Synopses & Reviews
Prominent scholars discuss the films of acclaimed Japanese director Kon Ichikawa.
Kon Ichikawa (b. 1915) has long been inter-nationally acknowledged as one of the most accomplished and prolific masters of Japanese cinema, in the exalted company of Akira Kurosawa, Kenji Mizoguchi, and Yasujiro Ozu. Celebrated for his many adaptations of famous Japanese novels, such as Fires on the Plain, Harp of Burma, Kagi, Conflagration, and The Makioka Sisters, Ichikawa is an artist with an astounding command of many genres, forms, and tones, from ferociously humanist war films to sophisticated social satires, formalist documentaries (the acclaimed Tokyo Olympiad), to extravagant period pieces (An Actor's Revenge).
Contributors include David Desser, Linda Erlich, Aaron Gerow, Keiko McDonald, Tony Rayns, Donald Richie, Catherine Russell, Tadao Sato, Max Tessier, and Dennis Washburn.
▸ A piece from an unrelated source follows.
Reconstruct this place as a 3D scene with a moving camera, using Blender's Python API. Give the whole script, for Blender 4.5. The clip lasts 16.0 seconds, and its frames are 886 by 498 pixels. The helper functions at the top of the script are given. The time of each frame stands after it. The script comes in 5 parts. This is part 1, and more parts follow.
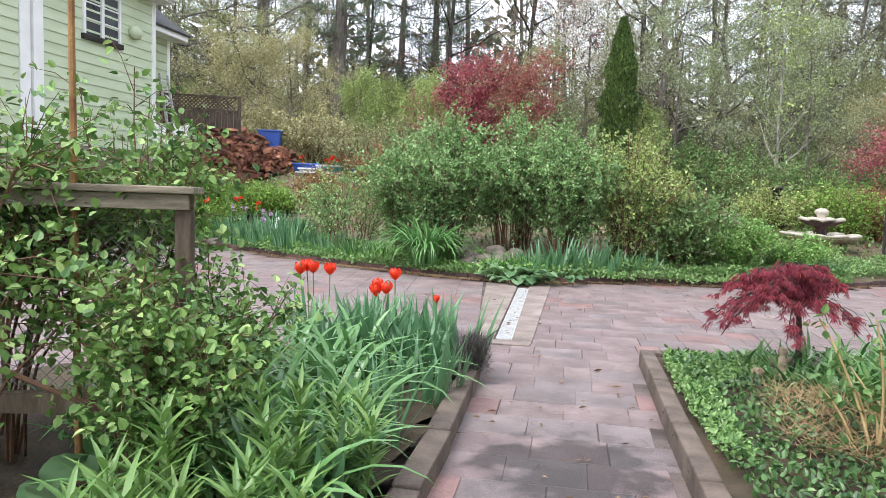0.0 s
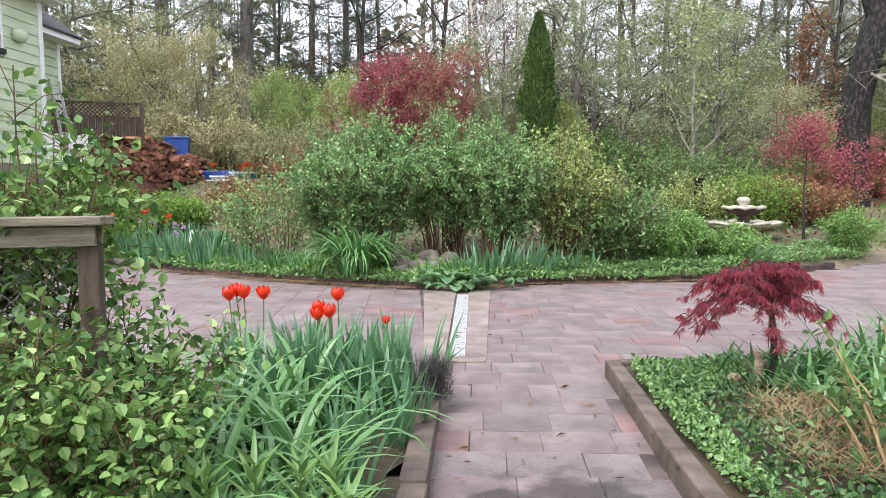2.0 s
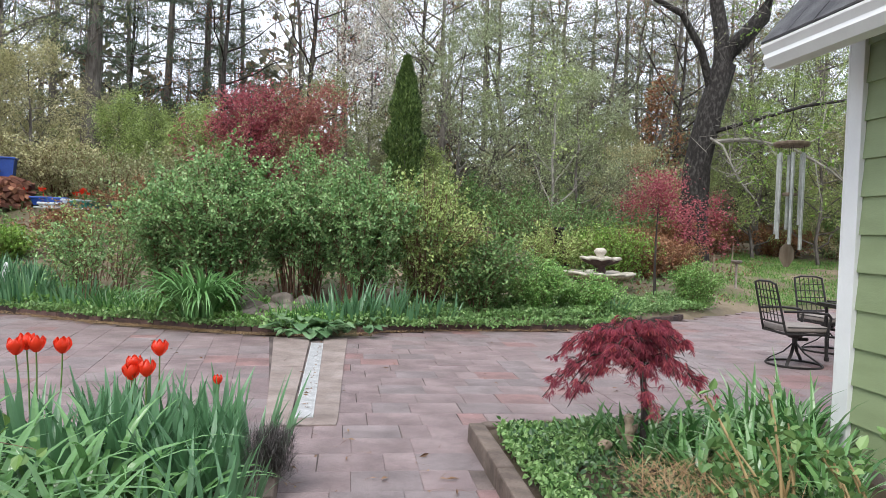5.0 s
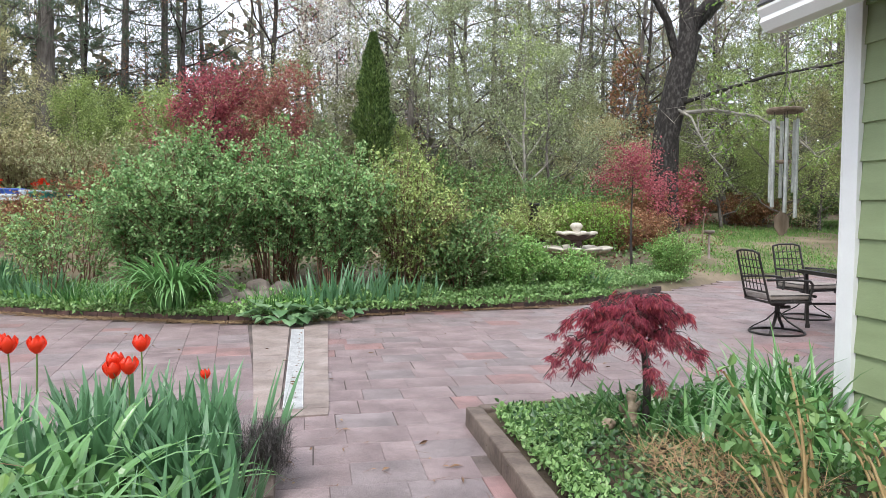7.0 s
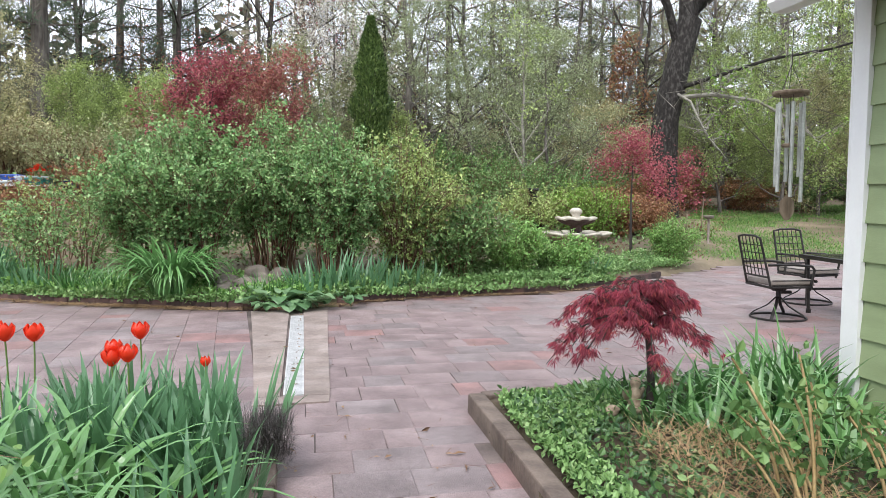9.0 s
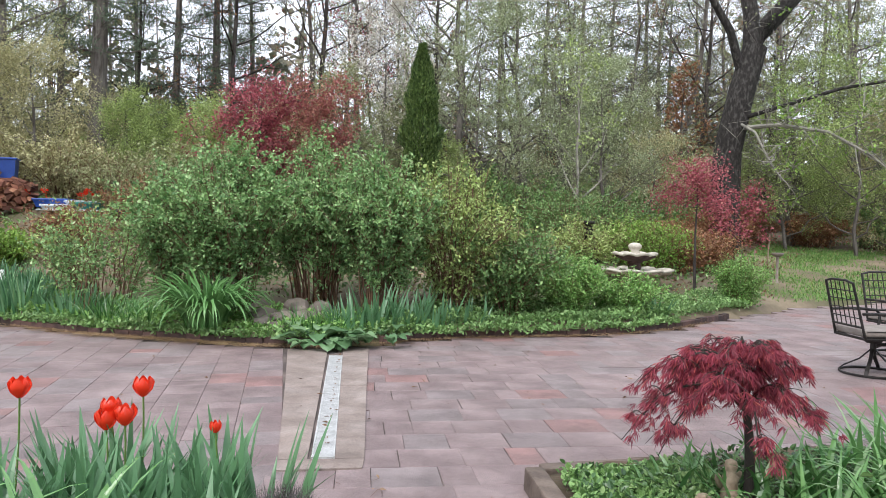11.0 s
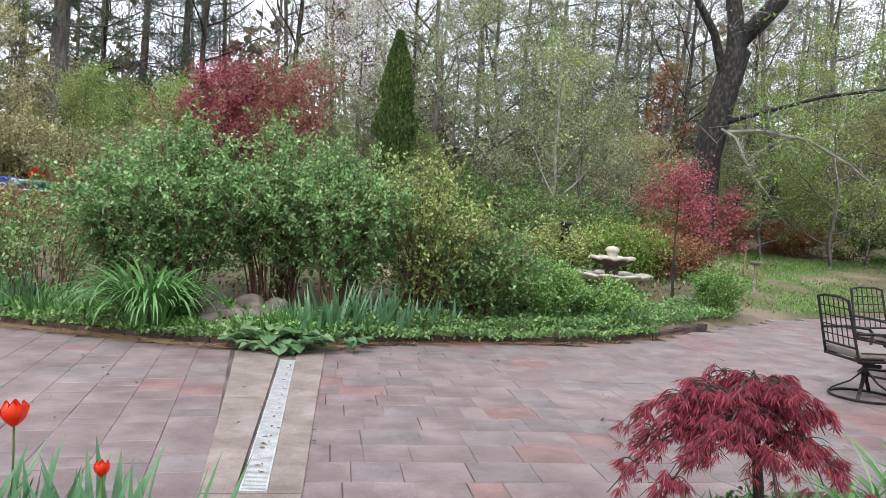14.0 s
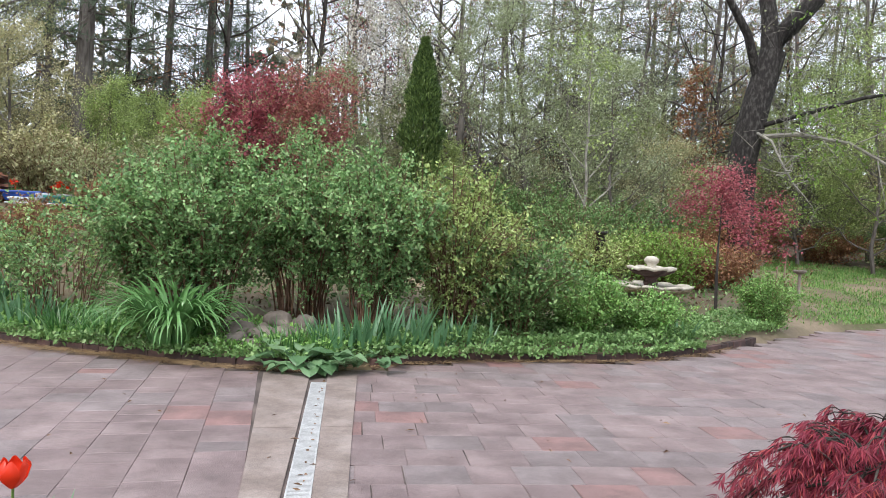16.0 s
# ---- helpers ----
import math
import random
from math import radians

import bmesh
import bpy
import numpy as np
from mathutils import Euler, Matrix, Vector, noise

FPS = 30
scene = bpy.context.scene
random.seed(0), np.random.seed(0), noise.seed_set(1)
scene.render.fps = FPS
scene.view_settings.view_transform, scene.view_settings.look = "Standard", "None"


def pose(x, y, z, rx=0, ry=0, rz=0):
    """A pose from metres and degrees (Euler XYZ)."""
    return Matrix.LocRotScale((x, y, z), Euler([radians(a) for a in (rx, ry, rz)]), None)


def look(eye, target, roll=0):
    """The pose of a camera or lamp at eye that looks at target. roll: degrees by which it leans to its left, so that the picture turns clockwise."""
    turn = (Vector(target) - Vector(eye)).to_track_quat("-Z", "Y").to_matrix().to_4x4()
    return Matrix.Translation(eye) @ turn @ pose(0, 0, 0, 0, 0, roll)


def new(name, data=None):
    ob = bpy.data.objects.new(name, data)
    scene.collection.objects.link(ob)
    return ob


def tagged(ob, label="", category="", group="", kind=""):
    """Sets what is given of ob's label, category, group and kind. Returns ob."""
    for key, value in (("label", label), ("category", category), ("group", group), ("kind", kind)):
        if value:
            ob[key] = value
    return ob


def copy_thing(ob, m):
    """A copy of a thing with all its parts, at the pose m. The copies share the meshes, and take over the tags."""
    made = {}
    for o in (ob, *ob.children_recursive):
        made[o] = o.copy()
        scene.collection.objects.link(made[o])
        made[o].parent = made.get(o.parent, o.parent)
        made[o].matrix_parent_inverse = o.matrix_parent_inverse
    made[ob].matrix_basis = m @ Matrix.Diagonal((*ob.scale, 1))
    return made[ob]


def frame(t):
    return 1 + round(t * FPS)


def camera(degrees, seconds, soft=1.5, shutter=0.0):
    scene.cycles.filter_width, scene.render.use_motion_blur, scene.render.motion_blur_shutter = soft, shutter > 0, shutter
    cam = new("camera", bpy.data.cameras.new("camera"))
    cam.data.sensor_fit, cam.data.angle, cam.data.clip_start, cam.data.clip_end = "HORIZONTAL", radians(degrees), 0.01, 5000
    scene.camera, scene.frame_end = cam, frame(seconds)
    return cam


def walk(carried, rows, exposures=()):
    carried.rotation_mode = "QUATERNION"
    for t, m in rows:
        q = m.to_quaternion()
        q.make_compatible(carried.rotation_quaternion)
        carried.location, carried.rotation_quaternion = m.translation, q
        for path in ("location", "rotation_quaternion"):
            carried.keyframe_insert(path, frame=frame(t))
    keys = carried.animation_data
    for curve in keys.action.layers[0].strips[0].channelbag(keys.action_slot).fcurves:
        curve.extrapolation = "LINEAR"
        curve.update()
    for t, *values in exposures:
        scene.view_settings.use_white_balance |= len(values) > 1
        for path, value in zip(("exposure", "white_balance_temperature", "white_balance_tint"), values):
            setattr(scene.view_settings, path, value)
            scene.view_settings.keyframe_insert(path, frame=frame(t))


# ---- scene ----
cam = camera(63.62, 16.0, soft=0.75, shutter=0.0)
PATH = [
    (0, (1.14, -1.334, 1.385), (0.302, 0.473, 1.212), 2.0),
    (0.5, (1.127, -1.303, 1.428), (0.265, 0.496, 1.287), 2.5),
    (1, (1.056, -1.187, 1.398), (0.179, 0.603, 1.228), 2.2),
    (1.5, (0.882, -0.832, 1.396), (0.108, 1.005, 1.239), 2.7),
    (2, (0.717, -0.923, 1.435), (0.093, 0.97, 1.264), -0.3),
    (2.5, (0.675, -0.868, 1.428), (0.056, 1.026, 1.261), -0.1),
    (3, (0.723, -0.75, 1.446), (0.075, 1.138, 1.326), 0.4),
    (3.5, (0.783, -0.599, 1.45), (0.13, 1.29, 1.407), 3.0),
    (4, (0.811, -0.46, 1.445), (0.228, 1.453, 1.392), 2.6),
    (4.5, (0.689, -0.347, 1.435), (0.358, 1.625, 1.383), 2.1),
    (4.7, (0.657, -0.369, 1.442), (0.374, 1.61, 1.394), 2.4),
    (6.8, (0.442, -0.2, 1.426), (0.282, 1.791, 1.324), 0.3),
    (7, (0.444, -0.201, 1.435), (0.279, 1.79, 1.33), 0.3),
    (7.5, (0.432, -0.198, 1.437), (0.276, 1.793, 1.33), 0.2),
    (8, (0.428, -0.187, 1.437), (0.275, 1.804, 1.31), 0.2),
    (8.5, (0.418, -0.186, 1.436), (0.259, 1.804, 1.308), 0.2),
    (9, (0.412, -0.148, 1.431), (0.254, 1.84, 1.286), 0.2),
    (9.5, (0.452, -0.092, 1.464), (0.218, 1.889, 1.321), -0.3),
    (9.7, (0.464, -0.01, 1.481), (0.095, 1.951, 1.352), -0.5),
    (11.8, (0.201, 0.681, 1.482), (-0.047, 2.665, 1.429), 1.7),
    (12, (0.19, 0.703, 1.489), (-0.057, 2.687, 1.422), 1.6),
    (12.5, (0.227, 0.832, 1.505), (-0.014, 2.817, 1.46), 1.9),
    (13, (0.288, 1.016, 1.502), (0.007, 2.996, 1.462), 2.2),
    (13.5, (0.373, 1.058, 1.528), (0.126, 3.042, 1.458), 3.2),
    (14, (0.284, 1.17, 1.504), (0.067, 3.157, 1.426), 3.3),
    (14.5, (0.126, 1.231, 1.508), (0.015, 3.227, 1.459), 2.9),
    (15, (-0.006, 1.379, 1.496), (-0.1, 3.375, 1.429), 1.9),
    (15.5, (-0.013, 1.518, 1.48), (-0.131, 3.514, 1.409), 1.7),
    (16, (0.061, 1.602, 1.532), (-0.217, 3.581, 1.475), 2.7),
]
walk(cam, [(t, look(e, g, r)) for t, e, g, r in PATH], [(0, 1.18), (2.6, 1.12), (3.5, 0.60), (4.5, 0.72), (7, 1.0), (9.2, 1.0), (9.6, 1.0), (11.8, 0.82), (12.6, 0.83), (13.1, 0.68), (13.6, 0.83), (14.5, 0.83), (16, 0.85)])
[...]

A new career-retrospective interview with critic Mark Schilling is one of several illuminating discussions with the director in this volume. Appraisals of Ichikawa by novelist Yukio Mishima, director Yasuzo Masumura, and critic Pauline Kael round out the portrait of a director prized for his elegant compositional style, venomous wit, and unerring humanism.
Cinematheque Ontario Monographs (a division of the Toronto International Film Festival Group)
About the Author
James Quandt, Senior Programmer at Cinematheque Ontario, is the editor of Robert Bresson and Shohei Imamura.